Hamilton, Rosberg show extent of rivalry at last

Hamilton, Rosberg show extent of rivalry at last
Mercedes Formula One driver Nico Rosberg of Germany holds his trophy behind team mate Lewis Hamilton of Britain after winning the Monaco Grand Prix in Monaco May 25, 2014.

MONACO - Pointedly, the two Mercedes team-mates barely acknowledged each other as they stood in front of Prince Albert's Royal Box on the start-finish line in Monaco on Sunday.

Nico Rosberg had just built crucially upon the controversial pole position he had taken to beat Lewis Hamilton by 9.2sec.

By any interpretation, their body language was cool to cold. Some suggested glacial.

Hamilton, still angry after he felt deliberately cheated out of pole by Rosberg sliding down an escape road in qualifying - and thus cheated of the likelihood of a fifth consecutive victory had he started from the prime spot - no longer trusts his team-mate.

Rosberg, who acted as if nothing had happened and denied that he had deliberately staged the incident to thwart Hamilton, suggested a trifle disingenuously that things had been sorted out between them prior to the start.

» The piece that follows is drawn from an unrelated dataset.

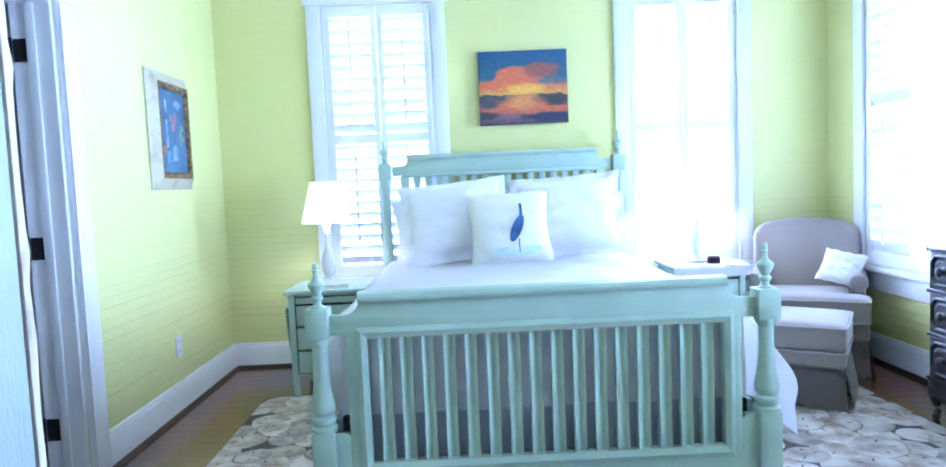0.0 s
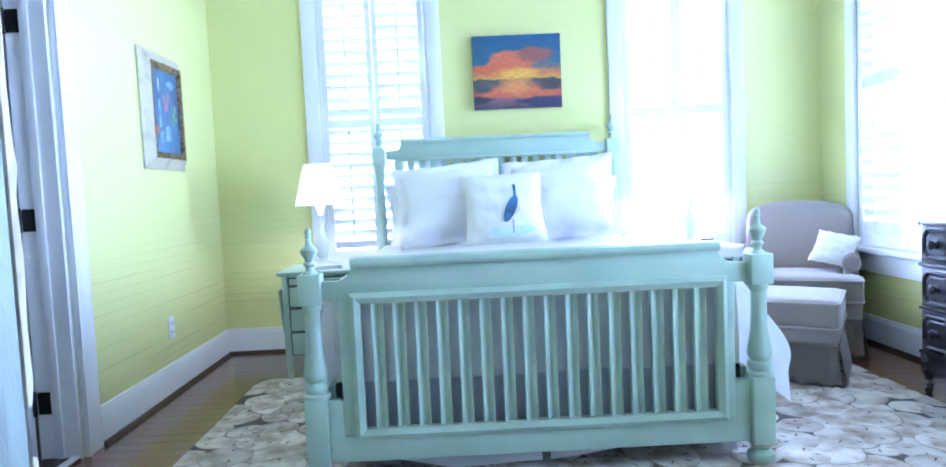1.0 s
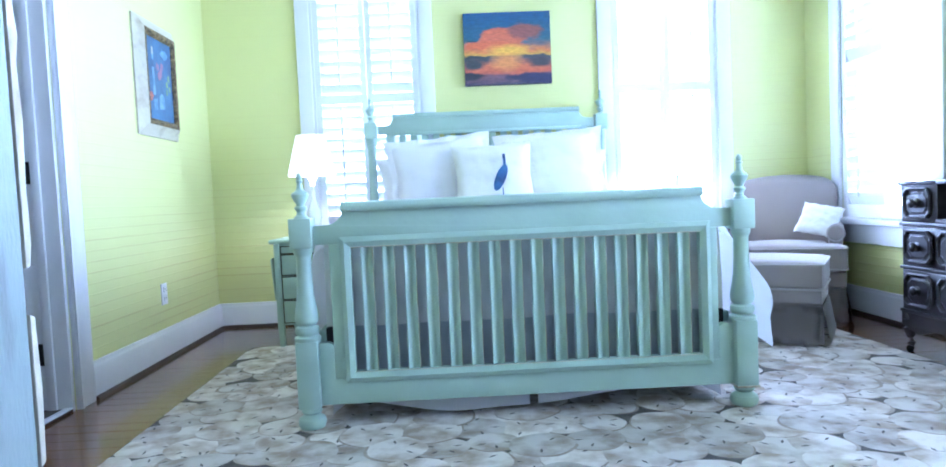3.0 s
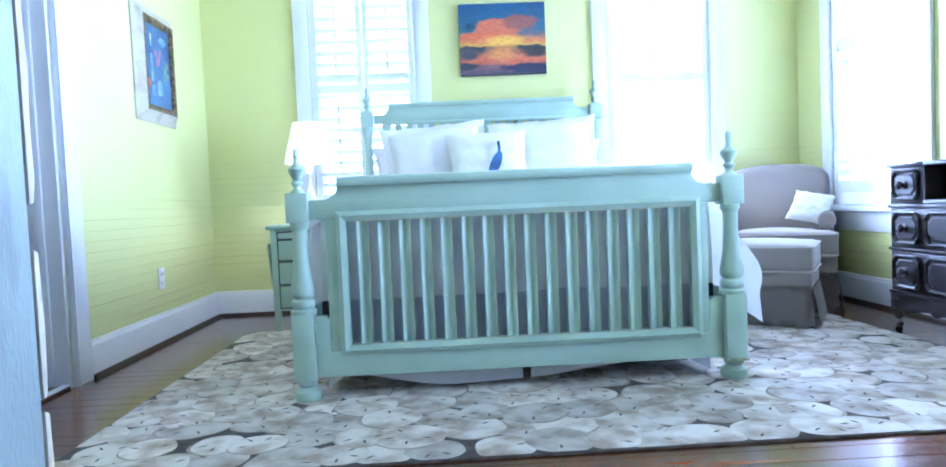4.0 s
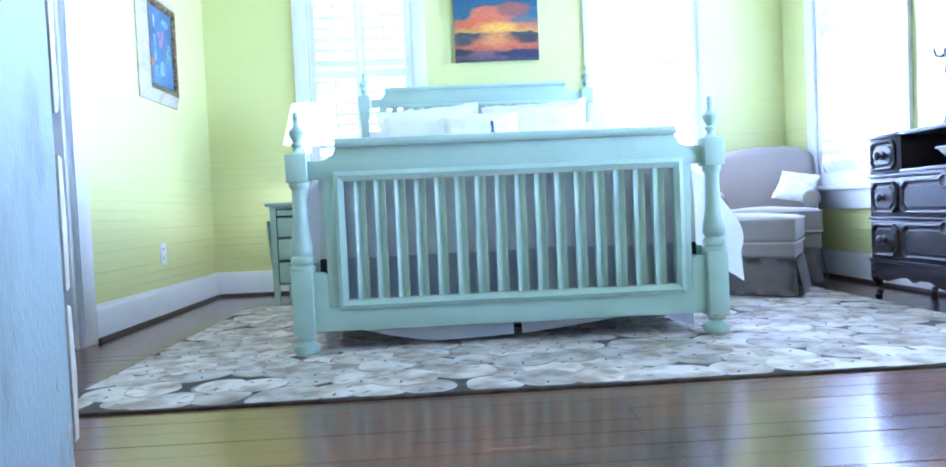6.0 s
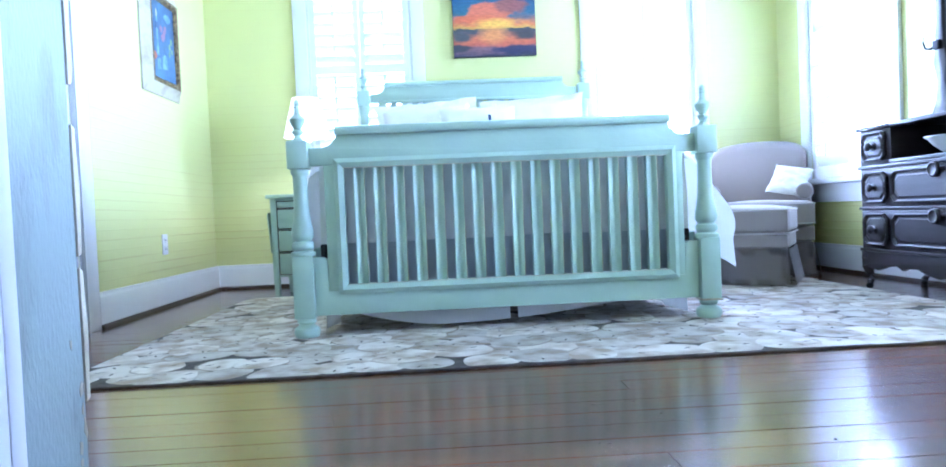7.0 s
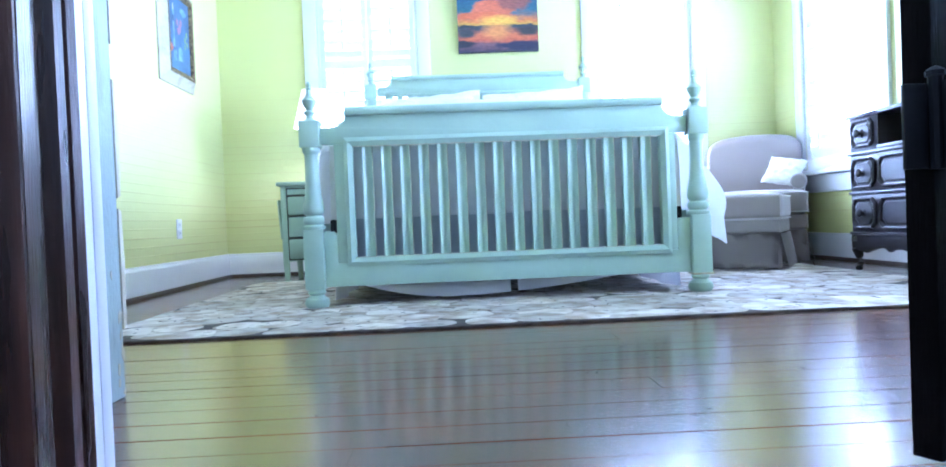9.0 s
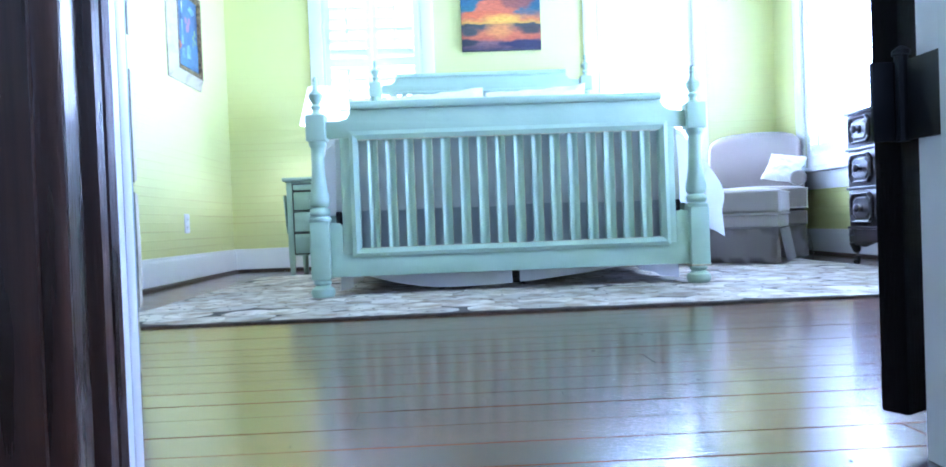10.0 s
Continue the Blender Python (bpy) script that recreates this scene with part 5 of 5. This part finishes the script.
def armoire():
    e = thing("armoire", (-0.764, SOUTH + 0.004, 0), "tall distressed turquoise armoire with worn cream door edges", "armoire")
    w, d, h = 0.86, 0.706, 2.08
    part("side_panel", box(-0.024, 0.0, 0.02, d, 0.0, h, 0.004), TURQ, e)
    part("side_panel", box(-w, -w + 0.024, 0.02, d, 0.0, h, 0.004), TURQ, e)
    part("back_panel", box(-w + 0.025, -0.025, 0.02, 0.035, 0.06, h - 0.01), TURQ, e)
    part("top_board", box(-w - 0.0, 0.0, 0.02, d, h + 0.0005, h + 0.03, 0.006), TURQ, e)
    part("cornice", prism([(d - 0.02, h + 0.031), (d + 0.01, h + 0.031), (d + 0.045, h + 0.07), (d + 0.05, h + 0.09), (d - 0.02, h + 0.09)], -w - 0.03, 0.03, plane="yz"), TURQ, e)
    part("bottom_board", box(-w + 0.025, -0.025, 0.036, d - 0.005, 0.10, 0.125), TURQ, e)
    part("plinth", box(-w + 0.025, -0.025, d - 0.03, d - 0.006, 0.0, 0.0995, 0.002), TURQ, e)
    # chipped lower front corner of the side, bare wood showing
    rnd = random.Random(7)
    for k in range(9):
        cy, cz = d - 0.004 - 0.02 * (k % 3) * rnd.random(), 0.012 + 0.034 * k * rnd.uniform(0.6, 1.0)
        ry, rz = rnd.uniform(0.004, 0.011), rnd.uniform(0.006, 0.018)
        part("paint_chip", prism([(cy - ry * rnd.uniform(0.5, 1.4) * abs(math.cos(a)) * (1 if math.cos(a) > 0 else -0.3), cz + rz * math.sin(a) * rnd.uniform(0.6, 1.2)) for a in [m * math.pi / 4 for m in range(8)]], 0.0003, 0.0010, plane="yz"), RUB, e, "bare wood where the paint chipped off")
    # front frame and overlapping doors, edges rubbed to cream wood
    part("face_rail", box(-w + 0.025, -0.025, d - 0.022, d - 0.001, 0.66, 0.71, 0.002), TURQ, e)
    # dark sheet that paints in the shade between carcass and doors
    part("painted_gap_shade", box(-w + 0.012, -0.010, d + 0.0005, d + 0.0125, 0.13, 2.06), DARK_WOOD_AND_SHADE, e, "dark sheet painted in for the shade behind the doors")
    wob = [(0.0, 0.722), (0.016, 0.724), (0.026, 0.760), (0.022, 0.84), (0.030, 0.95), (0.022, 1.04), (0.034, 1.085), (0.026, 1.12), (0.022, 1.20), (0.024, 1.33), (0.034, 1.36), (0.022, 1.40), (0.020, 1.62), (0.024, 1.85), (0.020, 2.06), (0.0, 2.06)]
    for x0, x1 in ((-w / 2 + 0.002, -0.004), (-w + 0.004, -w / 2 - 0.002)):
        dr = part("door", prism([(d + 0.013 + a * 0.7, b) for a, b in wob], x0, x1, 0.002, plane="yz"), CREAM, e, "turquoise door with edges worn to cream wood")
        part("door_panel", box(x0 + 0.07, x1 - 0.07, d + 0.033, d + 0.041, 0.82, 1.95, 0.004), TURQ, dr)
        part("door_knob", lathe([(0, 0), (0.010, 0), (0.008, 0.012), (0.016, 0.020), (0.014, 0.030), (0, 0.034)], 14), IRON, dr).matrix_basis = pose(x0 + 0.05 if x0 > -w / 2 else x1 - 0.05, d + 0.031, 1.25, -90)
    for z0, z1 in ((0.135, 0.385), (0.405, 0.650)):
        dr = part("drawer", prism([(d + 0.013, z0), (d + 0.026, z0 + 0.006), (d + 0.031, (z0 + z1) / 2), (d + 0.026, z1 - 0.006), (d + 0.013, z1)], -w + 0.004, -0.004, 0.002, plane="yz"), CREAM, e, "drawer front worn to cream wood")
        for x in (-0.22, -w + 0.22):
            part("knob", lathe([(0, 0), (0.010, 0), (0.008, 0.012), (0.017, 0.020), (0.014, 0.030), (0, 0.034)], 14), IRON, dr).matrix_basis = pose(x, d + 0.026, (z0 + z1) / 2, -90)


armoire()

# ---- pictures, outlet ----


def sunset_canvas():
    e = thing("sunset_painting", (0.025, NORTH, 1.546), "unframed canvas painting of an orange sunset over water", "painting")
    part("canvas_block", box(0, 0.579, -0.036, -0.001, 0, 0.474, 0.002), CANVAS, e, "dark painted canvas sides")
    part("painted_face", box(0.001, 0.578, -0.0385, -0.0362, 0.001, 0.473), SUNSET, e)


sunset_canvas()


def framed_picture():
    e = thing("framed_picture", (WEST, 3.455, 1.205), "framed blue painting in a wide cream and gold frame", "picture")
    W, H = 0.50, 0.62

    def frame_side(name, b0, b1, x0, x1, mid, material, label):
        for i in range(4):
            def corner(k, b):
                return ((b, b), (W - b, b), (W - b, H - b), (b, H - b))[k % 4]
            bm = bmesh.new()
            rows = [(b0, 0.001), (b0, x0), ((b0 + b1) / 2, mid), (b1, x1), (b1, 0.001)]
            vs = [(bm.verts.new((x, *corner(i, b))), bm.verts.new((x, *corner(i + 1, b)))) for b, x in rows]
            for (p, q), (r, t) in zip(vs, vs[1:] + vs[:1]):
                bm.faces.new((p, q, t, r))
            bm.faces.new([v[0] for v in vs])
            bm.faces.new([v[1] for v in vs])
            part(name, bm, material, e, label)
    frame_side("outer_frame", 0.0, 0.058, 0.010, 0.046, 0.024, CREAM, "distressed cream wooden frame")
    frame_side("inner_frame", 0.0585, 0.092, 0.046, 0.034, 0.047, FRAME_GOLD, "carved dark gold inner frame")
    part("picture_face", box(0.002, 0.030, 0.0925, W - 0.0925, 0.0925, H - 0.0925), PAINTED_BLUE, e, "dark blue painted scene")

    def dab(name, pts, material, x):
        part(name, prism([(0.094 + 0.312 * a, 0.094 + 0.432 * b) for a, b in pts], 0.0302, 0.0302 + x, plane="yz"), material, e)
    rnd = random.Random(9)
    def blotch(cy, cz, ry, rz, n=12):
        return [(cy + ry * math.cos(i * 2 * math.pi / n) * rnd.uniform(0.75, 1.1), cz + rz * math.sin(i * 2 * math.pi / n) * rnd.uniform(0.75, 1.1)) for i in range(n)]
    dab("painted_tower", [(0.19, 0.30), (0.29, 0.30), (0.27, 0.80), (0.21, 0.80)], PALEBLUE, 0.0006)
    dab("painted_tower_top", [(0.18, 0.64), (0.30, 0.64), (0.30, 0.73), (0.18, 0.73)], PAINTED_BLUE, 0.0010)
    dab("painted_lantern", [(0.21, 0.80), (0.27, 0.80), (0.27, 0.87), (0.24, 0.90), (0.21, 0.87)], CREAM, 0.0008)
    dab("painted_sky", blotch(0.72, 0.85, 0.16, 0.06), PALEBLUE, 0.0006)
    for cy, cz in ((0.42, 0.66), (0.54, 0.60), (0.60, 0.68), (0.48, 0.55)):
        dab("painted_blossom", blotch(cy, cz, 0.07, 0.06), PINK, 0.0006 + 0.0002 * rnd.random())
    for cy, cz in ((0.78, 0.48), (0.86, 0.56), (0.76, 0.38), (0.88, 0.42)):
        dab("painted_leaf", blotch(cy, cz, 0.05, 0.05), LEAF, 0.0006 + 0.0002 * rnd.random())
    dab("painted_roof", blotch(0.10, 0.27, 0.09, 0.06), ORANGE, 0.0006)
    dab("painted_house", [(0.20, 0.10), (0.34, 0.12), (0.34, 0.26), (0.20, 0.24)], PALEBLUE, 0.0005)
    dab("painted_house", [(0.42, 0.13), (0.64, 0.15), (0.64, 0.30), (0.54, 0.34), (0.42, 0.29)], PALEBLUE, 0.0005)


framed_picture()


def outlet():
    e = thing("wall_outlet", (WEST, 3.635, 0.355), "white wall outlet plate above the baseboard", "outlet")
    part("plate", box(0.0005, 0.007, -0.036, 0.036, -0.058, 0.058, 0.003), TRIM, e)
    for z in (-0.024, 0.024):
        s = part("socket", box(0.0072, 0.009, -0.016, 0.016, z - 0.014, z + 0.014, 0.003), TRIM, e)
        for y in (-0.006, 0.006):
            part("slot", box(0.0091, 0.0095, y - 0.0012, y + 0.0012, z - 0.003, z + 0.006), IRON, s)


outlet()

# ---- rug with overlapping shell discs ----


def rug():
    e = thing("rug", (0.345, 2.73, 0), "large rug printed with overlapping pale sand-dollar discs", "rug", turn=0.6)
    W, D = 3.22, 2.12
    part("rug_body", box(-W / 2, W / 2, -D / 2, D / 2, 0.0005, 0.0075, 0.002), RUG_GROUND, e, "dark taupe rug ground and edge")
    rnd = random.Random(12)
    discs, slots, rims = bmesh.new(), bmesh.new(), bmesh.new()
    cells = []
    nx, ny = 21, 14
    for i in range(nx):
        for j in range(ny):
            cells.append((-W / 2 + (i + 0.5 + 0.5 * (j % 2) - 0.25 + rnd.uniform(-0.22, 0.22)) * W / nx, -D / 2 + (j + 0.5 + rnd.uniform(-0.22, 0.22)) * D / ny))
    rnd.shuffle(cells)
    for k, (x, y) in enumerate(cells):
        r = rnd.uniform(0.078, 0.116)
        z = 0.0078 + 0.00001 * k
        ph, n = rnd.uniform(0, 6.28), 30
        pts = []
        for i in range(n):
            a = 2 * math.pi * i / n
            q = r * (1 + 0.05 * math.sin(2 * a + ph) + 0.025 * math.sin(5 * a + 2 * ph))
            pts.append((max(-W / 2 + 0.004, min(W / 2 - 0.004, x + q * math.cos(a))), max(-D / 2 + 0.004, min(D / 2 - 0.004, y + q * math.sin(a)))))
        c = discs.verts.new((max(-W / 2 + 0.02, min(W / 2 - 0.02, x)), max(-D / 2 + 0.02, min(D / 2 - 0.02, y)), z + 0.0006))
        vs = [discs.verts.new((a, b, z)) for a, b in pts]
        for i in range(n):
            if (vs[i].co - vs[(i + 1) % n].co).length > 1e-5:
                discs.faces.new((c, vs[i], vs[(i + 1) % n]))
        if abs(x) < W / 2 - 0.14 and abs(y) < D / 2 - 0.14:
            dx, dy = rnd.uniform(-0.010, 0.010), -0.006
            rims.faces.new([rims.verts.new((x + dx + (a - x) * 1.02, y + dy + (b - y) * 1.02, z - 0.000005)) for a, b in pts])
        for m in range(5):
            a = ph + m * 2 * math.pi / 5
            if rnd.random() < 0.45:
                continue
            px, py = x + r * 0.55 * math.cos(a), y + r * 0.55 * math.sin(a)
            if abs(px) > W / 2 - 0.03 or abs(py) > D / 2 - 0.03:
                continue
            u, v = Vector((math.cos(a), math.sin(a))), Vector((-math.sin(a), math.cos(a)))
            q = [slots.verts.new((px + u.x * s + v.x * t, py + u.y * s + v.y * t, z + 0.0008)) for s, t in ((-0.018, 0), (0, 0.0046), (0.018, 0), (0, -0.0046))]
            slots.faces.new(q)
    tagged(part("shell_print", discs, RUG_DISC, e, "overlapping pale sand-dollar discs", smooth=1), kind="stuff")
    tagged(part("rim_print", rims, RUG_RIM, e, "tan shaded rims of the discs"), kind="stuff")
    tagged(part("slot_print", slots, RUG_GROUND, e, "small dark slots in the discs"), kind="stuff")


rug()

# ---- floor: dark strip boards ----
floor = tagged(part("floor", box(WEST - 0.16, EAST + 0.16, -2.6, NORTH + 0.16, -0.08, -0.012), GAP), "dark stained glossy strip wood floor", "floor", kind="structure")


def floor_boards():
    rnd = random.Random(3)
    step, meshes = 0.088, {}

    def board(x0, x1, y, parent):
        length = round((x1 - x0) * 20) / 20
        key = length
        if key not in meshes:
            bm = bmesh.new()
            h, w = length / 2 - 0.0010, step / 2 - 0.0014
            prism([(-w, -0.012), (w, -0.012), (w, 0), (-w, 0)], -h, h, plane="yz", bm=bm)
            o = part("plank", bm, OAK, parent)
            meshes[key] = o.data
        else:
            o = new("plank", meshes[key])
            o.parent = parent
        o.location = ((x0 + x1) / 2, y, rnd.uniform(-0.0006, 0.0))
    y = 0.13 + step / 2
    while y < NORTH:
        cuts = [WEST]
        while EAST - cuts[-1] > 2.2:
            cuts.append(round((cuts[-1] + rnd.uniform(0.8, 2.0)) * 20) / 20)
        cuts.append(EAST + 0.01)
        if y > SOUTH:
            for a, b in zip(cuts, cuts[1:]):
                board(a, b, y, floor)
        else:
            board(-0.55, 0.5, y, floor)
        y += step
    y = 0.13 - step / 2
    while y > -0.9:
        a = rnd.choice((-0.6, -0.1, 0.3, 0.7))
        board(-1.35, a, y, floor)
        board(a, 1.35, y, floor)
        y -= step
    # dark dirt packed into the joints between the rows
    joints = bmesh.new()
    line = 0.13
    while line < NORTH:
        x0, x1 = (WEST, EAST) if line > SOUTH else (-0.46, 0.45)
        box(x0, x1, line - 0.0015, line + 0.0015, -0.010, -0.0016, bm=joints)
        line += step
    line = 0.13 - step
    while line > -0.9:
        box(-1.35, 1.35, line - 0.0010, line + 0.0010, -0.010, -0.0009, bm=joints)
        line -= step
    tagged(part("joint_dirt", joints, GAP, floor, "dark packed joints"), kind="stuff")
    # small dents and specks
    specks = bmesh.new()
    for k in range(46):
        cx, cy, q = rnd.uniform(-0.7, 1.3), rnd.uniform(-0.1, 1.45), rnd.uniform(0.0012, 0.0034)
        specks.faces.new([specks.verts.new((cx + q * rnd.uniform(0.7, 1.6) * math.cos(a), cy + q * math.sin(a), 0.0004)) for a in [m * math.pi / 4 for m in range(8)]])
    tagged(part("floor_specks", specks, GAP, floor, "small dark dents and specks"), kind="stuff")
    rest = bmesh.new()
    while y > -2.5:
        box(-1.35, 1.35, y - step / 2 + 0.001, y + step / 2 - 0.001, -0.012, -0.0005, bm=rest)
        y -= step
    tagged(part("far_planks", rest, OAK, floor), kind="stuff")


floor_boards()
tagged(part("ground", box(-60, 60, -60, 60, -0.7, -0.6), surface("lawn", (0.07, 0.11, 0.04), (0.04, 0.07, 0.025), 0.9, 2)), "green lawn outside the windows", "ground", kind="structure")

He said: "It's fine. We've had discussions and the benefit we have is that we've known each other for so long. We always sit down and discuss it and then move on."

Hamilton clearly disagreed and didn't bother with any sugar-coating in the name of corporate harmony.

"I think we run things successfully," he said of their rivalry, "but it'll never be perfect. You can't expect to be best friends and fight as fiercely as we do.

"But people speak of Nico and I as best friends, when the fact is that we've never been best friends since we started racing together when we were 13. We live in the same building and we say hi to each other, but we don't have lunches and dinners together."

When asked whether he really would have behaved like Ayrton Senna as he had threatened had they been side by side at the first corner, which many took to mean that he would not have shied away from contact, Hamilton smirked and said, "No, I was just joking. Seriously, I was joking."

It hadn't sounded that way at the time.

"Yep. The priority is the team, and I'm not stupid enough to do anything to jeopardise that."

But then he added: "I just wish you could have seen the data (from Rosberg's car), and I'm sure you did see it all on TV. I saw something late last night, in the data, and all I could do was smile. I'm not going to tell you what, I just wish you could see it. And then you could see for yourself..."

So after the bonhomie in the opening races the gloves are off for the title contenders, just as once they were with Senna and Alain Prost.

But will the Rosberg-Hamilton relationship become as toxic? I don't think it will.

Senna and Prost were both totally driven men hell-bent on proving their point - Prost that he still had it, Senna that he was the best.

They each pursued that with cunning and evangelical fervour.

Rosberg and Hamilton may be just as committed and just as cunning, but neither is as aggressive. And crucially, they do understand what's at stake for the Mercedes brand.